On-premises data gateway architecture
Users in your organization can access on-premises data to which they already have access authorization from services in the cloud like Power BI, Power Platform, and Microsoft Fabric. But before those users can connect the cloud service to your on-premises data source, an on-premises data gateway needs to be installed and configured.
The gateway facilitates quick and secure behind-the-scenes communication. This communication flows from a user in the cloud to your on-premises data source and then back to the cloud.
An admin is usually the one who installs and configures a gateway. These actions might require special knowledge of your on-premises servers or Server Administrator permissions.
This article doesn't provide step-by-step guidance on how to install and configure the gateway. For that guidance, go to Install an on-premises data gateway. This article does provide in-depth understanding of how the gateway works.
Let's first look at what happens when you interact with an element that is connected to an on-premises data source.
Note
Depending on the cloud service, you might need to configure a data source for the gateway.
- The cloud service creates a query and the encrypted credentials for the on-premises data source. The query and credentials are sent to the gateway queue for processing when the gateway polls the service periodically. For more information about credential encryption in Power BI, go to Power BI security whitepaper.
- The gateway cloud service analyzes the query and pushes the request to Azure Relay.
- Azure Relay sends the pending requests to the gateway when it polls periodically. Both the gateway and Power BI service are implemented to only accept TLS 1.2 traffic.
- The gateway gets the query, decrypts the credentials, and connects to one or more data sources with those credentials.
- The gateway sends the query to the data source to be run.
- The results are sent from the data source back to the gateway and then to the cloud service. The service then uses the results.
In step 6, queries like Power BI and Azure Analysis Services refreshes can return large amounts of data. For such queries, data is temporarily stored on the gateway machine. This data storage continues until all data is received from the data source. The data is then sent back to the cloud service. This process is called spooling. We recommend you use a solid-state drive (SSD) as the spooling storage.
A stored credential is used to connect from the gateway to on-premises data sources. Regardless of the user, the gateway uses the stored credential to connect. But there might be authentication exceptions like DirectQuery and LiveConnect for Analysis Services in Power BI. For more information about credential encryption in Power BI, go to Power BI security whitepaper.

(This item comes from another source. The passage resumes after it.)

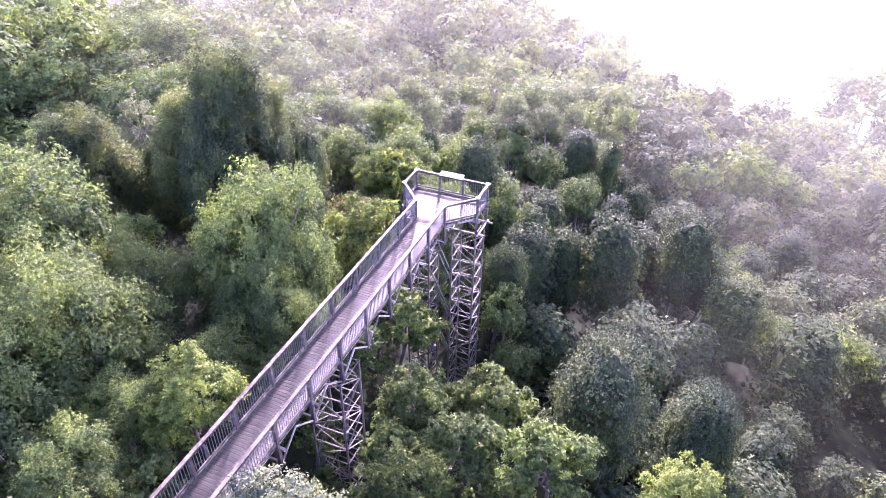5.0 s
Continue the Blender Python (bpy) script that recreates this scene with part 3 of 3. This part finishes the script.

You sign in with either a work account or a school account. This account is your organization account. If you signed up for an Office 365 offering and didn't supply your actual work email address, your account name might look like nancy@contoso.onmicrosoft.com. A cloud service stores your account within a tenant in Microsoft Entra ID. In most cases, the User Principal Name (UPN) of your Microsoft Entra ID account matches your email address.
Traffic goes from the gateway to Azure Relay to the Power BI backend cluster. By using express route, you can make sure this traffic doesn't traverse the public internet. All Azure internal traffic goes over the Azure backbone.
Microsoft cloud services use Microsoft Entra ID to authenticate users. Microsoft Entra ID is the tenant that contains usernames and security groups. Typically, the email address that you use for sign-in is the same as the UPN of your account. For more information about authentication in Power BI, go to Power BI security whitepaper.
You might not know your UPN, and you might not be a domain admin. To find out the UPN for your account, run the following command from your workstation: whoami /upn
.
Although the result looks like an email address, it's the UPN on your local domain account.
You want each of your on-premises Active Directory accounts to match an Microsoft Entra ID account, because the UPN for both accounts must be the same.
The cloud services know only about accounts within Microsoft Entra ID. It doesn't matter if you add an account in your on-premises Active Directory. If the account doesn't exist in Microsoft Entra ID, it can't be used.
There are different ways to match your on-premises Active Directory accounts with Microsoft Entra ID.
Add accounts manually to Microsoft Entra ID.
Create an account on the Azure portal or within the Microsoft 365 admin center. Make sure the account name matches the UPN of the on-premises Active Directory account.
Use the Microsoft Entra ID Connect tool to synchronize local accounts to your Microsoft Entra ID tenant.
The Microsoft Entra ID Connect tool provides options for directory synchronization and authentication setup. These options include password hash sync, pass-through authentication, and federation. If you're not a tenant admin or a local domain admin, contact your IT admin to get Microsoft Entra ID Connect configured.
Microsoft Entra ID Connect ensures that your Microsoft Entra ID UPN matches your local Active Directory UPN. This matching helps if you're using Analysis Services live connections with Power BI or single sign-on (SSO) capabilities.
Note
Synchronizing accounts with the Microsoft Entra ID Connect tool creates new accounts within your Microsoft Entra ID tenant.